自衛隊が日本国憲法で軍事行動に関して大きな制約を受けていることを知らないのだろう。にもかかわらず「台湾有事は日本有事」という言葉を発する日本の国会議員が多いので、台湾国民はこの言葉を、「いざとなったら自衛隊が武力的に台湾を守ってくれる」という意味だと勘違いしている人が多いということになろう。
台湾に対して勇ましく「台湾有事は日本有事」という言葉を発する国会議員たちは、その言葉が意味する「日本の実態」を説明する義務があるだろう。そうでないと、日本もアメリカ同様に信頼を失墜する。それに「日本が守ってくれる」と信じている台湾国民が可哀想ではないか。
◆肝心の中国は台湾を武力攻撃するのか
中国は台湾が「政府として独立を宣言する」という事態がない限りは武力攻撃をしない。なぜなら武力攻撃は統一後の台湾の統治を困難にさせ、一党支配体制の維持を不安定化させるからだ。
「ウクライナとロシア」の関係と「台湾と中国大陸」の関係は全く違う。
中国は「一つの中国」を唱えて、「台湾を中国・北京政府のもの」と位置付けているので、統一すれば統治しなければならない。反中・反共的な台湾国民を統治するのは至難の業で、それが一党支配体制を揺るがす原因になることは誰の目にも明らかだろう。
第二次世界大戦で日本と戦って勝利したのは「中華民国」なので、国連安保理常任理事国に入っていたのは戦勝国である「中華民国」だった。しかしその「中華民国」を打倒して戦後4年後になって誕生した「中華人民共和国(現在の中国)」を戦勝国扱いし、「中国を代表する唯一の国」と認定し国連に加盟させたのは、アメリカである。時のニクソン大統領が大統領再選のためにキッシンジャーに忍者外交をさせて実現した。
しかし、その中国が強大になり過ぎたので、アメリカを凌駕されては困るとばかりに、今度はその中国を打倒するために台湾を応援している。中国が中国共産党によって統治されている一党独裁政権であることに変わりはないのだから、すべてはアメリカの自己都合で世界情勢を動かしていることになる。

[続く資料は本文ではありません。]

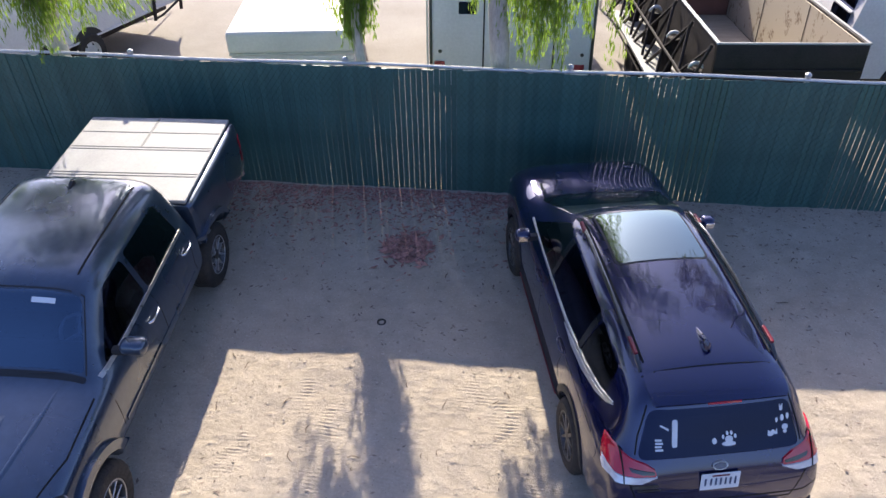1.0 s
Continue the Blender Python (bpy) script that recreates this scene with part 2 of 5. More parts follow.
def strand_leaves(strands, rng, length=(0.06, 0.135), width=0.0078, gap=0.0185, spread=0.05):
    """Leaves along hanging strands (start, end, bow), as arrays of vertices and faces."""
    base, tip, side = [], [], []
    for s, e, bow in strands:
        s, e, bow = np.array(s), np.array(e), np.array(bow)
        n = max(4, int(np.linalg.norm(e - s) / gap))
        t = np.sort(rng.random(n))[:, None]
        c = s * (1 - t) + e * t + bow * (4 * t * (1 - t)) + rng.normal(0, 1, (n, 3)) * spread * (0.35 + 0.65 * np.sin(np.pi * np.clip(t * 0.9 + 0.1, 0, 1)))
        d = (e - s) / np.linalg.norm(e - s) * 0.8 + rng.normal(0, 0.2, (n, 3)) + (0, 0, -0.5)
        d /= np.linalg.norm(d, axis=1)[:, None]
        ln = rng.uniform(*length, (n, 1))
        w = np.cross(d, rng.normal(0, 1, (n, 3)))
        w /= np.linalg.norm(w, axis=1)[:, None] + 1e-9
        base.append(c), tip.append(c + d * ln), side.append(w * width * rng.uniform(0.6, 1.3, (n, 1)))
    b, t, s = np.concatenate(base), np.concatenate(tip), np.concatenate(side)
    m = b * 0.55 + t * 0.45
    return np.stack([b, m + s, t, m - s], 1)


def quads(name, v):
    """A mesh of separate four-cornered leaves."""
    n = len(v)
    me = bpy.data.meshes.new(name)
    me.vertices.add(4 * n)
    me.vertices.foreach_set("co", v.reshape(-1).astype(np.float32))
    me.loops.add(4 * n)
    me.loops.foreach_set("vertex_index", np.arange(4 * n, dtype=np.int32))
    me.polygons.add(n)
    me.polygons.foreach_set("loop_start", np.arange(0, 4 * n, 4, dtype=np.int32))
    me.update(calc_edges=True)
    me.validate()
    return me

# ---- materials ----
DIRT = soil("packed_dirt", (0.39, 0.322, 0.245), (0.62, 0.53, 0.42))
GRIT = surf("yard_grit", (0.225, 0.2, 0.17), (0.36, 0.33, 0.285), 0.6, 45, (0.85, 1.0), 0.9, 0.03, spec=0.2)
# unseen ground behind the camera, made dark to darken what the paint mirrors
UNSEEN_DARK = surf("unseen_dark_ground", (0.06, 0.06, 0.035), (0.15, 0.13, 0.085), 0.4, 9, (0.9, 1.0), 0.8, 0.1)
ASPHALT = soil("dusty_asphalt", (0.2, 0.18, 0.16), (0.38, 0.345, 0.3))
SLAT = surf("green_slat", (0.043, 0.11, 0.096), (0.066, 0.152, 0.134), 2, 40, (0.35, 0.6), 0.1, 0.004, vary=0.12)
COATED = surf("coated_wire", (0.01, 0.05, 0.035), (0.02, 0.08, 0.06), 5, 40, (0.4, 0.6), 0.0)
ZINC = surf("galvanised_steel", (0.45, 0.46, 0.47), (0.62, 0.63, 0.63), 9, 90, (0.35, 0.6), 0.1, 0.003, metal=0.7)
NAVY = surf("navy_paint", (0.003, 0.004, 0.045), (0.005, 0.007, 0.07), 1.2, 40, (0.2, 0.3), 0.0, metal=0.5, coat=1.0, coat_ior=1.75, spec=0.3)
STEELBLUE = surf("grey_blue_paint", (0.04, 0.06, 0.094), (0.06, 0.086, 0.13), 1.3, 14, (0.22, 0.38), 0.0, metal=0.6, coat=1.0, coat_ior=1.7, coat_rough=0.1)
GLOSSBLACK = surf("gloss_black", (0.008, 0.008, 0.009), (0.015, 0.015, 0.016), 4, 60, (0.1, 0.2), 0.0, coat=1.0)
SATIN = surf("satin_chrome", (0.7, 0.7, 0.71), (0.82, 0.82, 0.83), 5, 50, (0.28, 0.42), 0.0, metal=0.9)
TRIM = surf("black_plastic", (0.012, 0.012, 0.013), (0.03, 0.03, 0.032), 6, 120, (0.5, 0.75), 0.15, 0.002)
SEAM = surf("dark_seam", (0.004, 0.004, 0.004), (0.008, 0.008, 0.008), 6, 60, (0.8, 0.9), 0.0)
RUBBER = surf("tyre_rubber", (0.014, 0.013, 0.012), (0.06, 0.05, 0.04), 5, 60, (0.75, 0.95), 0.3, 0.004)
ALLOY = surf("alloy", (0.42, 0.41, 0.4), (0.62, 0.61, 0.6), 8, 60, (0.25, 0.45), 0.0, metal=0.9)
GUNMETAL = surf("dark_alloy", (0.05, 0.05, 0.05), (0.12, 0.115, 0.11), 8, 60, (0.3, 0.5), 0.0, metal=0.8)
CHROME = surf("chrome", (0.75, 0.75, 0.76), (0.85, 0.85, 0.86), 5, 50, (0.06, 0.18), 0.0, metal=1.0)
RED = surf("red_trim", (0.14, 0.003, 0.013), (0.21, 0.006, 0.021), 4, 50, (0.3, 0.45), 0.0)
LENS_RED = surf("red_lens", (0.44, 0.005, 0.02), (0.64, 0.011, 0.034), 3, 14, (0.08, 0.2), 0.1, 0.004, coat=1.0)
LAMP_RED = surf("faded_red_lamp", (0.24, 0.03, 0.035), (0.36, 0.05, 0.055), 6, 40, (0.2, 0.4), 0.0)
LENS_CLEAR = surf("clear_lens", (0.3, 0.31, 0.34), (0.7, 0.71, 0.74), 9, 26, (0.05, 0.25), 0.3, 0.01, metal=0.6, coat=1.0)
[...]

台湾の蔡英文総統がトップにいる民進党の支持率は、親中的な野党・国民党より圧倒的に高い。それを図5に示した。
図5
民進党は独立傾向が強く、アメリカが「声援」を送り、「武器」を売っている。
これはウクライナの場合と同じだ。
しかし、それが続く限り、中国は台湾周辺での軍事演習を強化するだろう。親中的な国民党が勝利するまで軍事演習を繰り返す。「独立を叫んだら、武力攻撃を受けるんだぞ、思い知れ!」というのが、中国のメッセージだ。
実際は武力攻撃で統一すると、その後の統治がうまくいかないので、中国は「経済によって絡め取ろう」としている。その経済戦略に日本はまんまとはまり込んで、中国の狙い通りに動いている(詳細は『ウクライナ戦争における中国の対ロシア戦略』の第三章)。
台湾における世論調査は、日本にさまざまな問題意識を鋭く突きつけていることに、読者の皆様が注目して下さることを祈念している。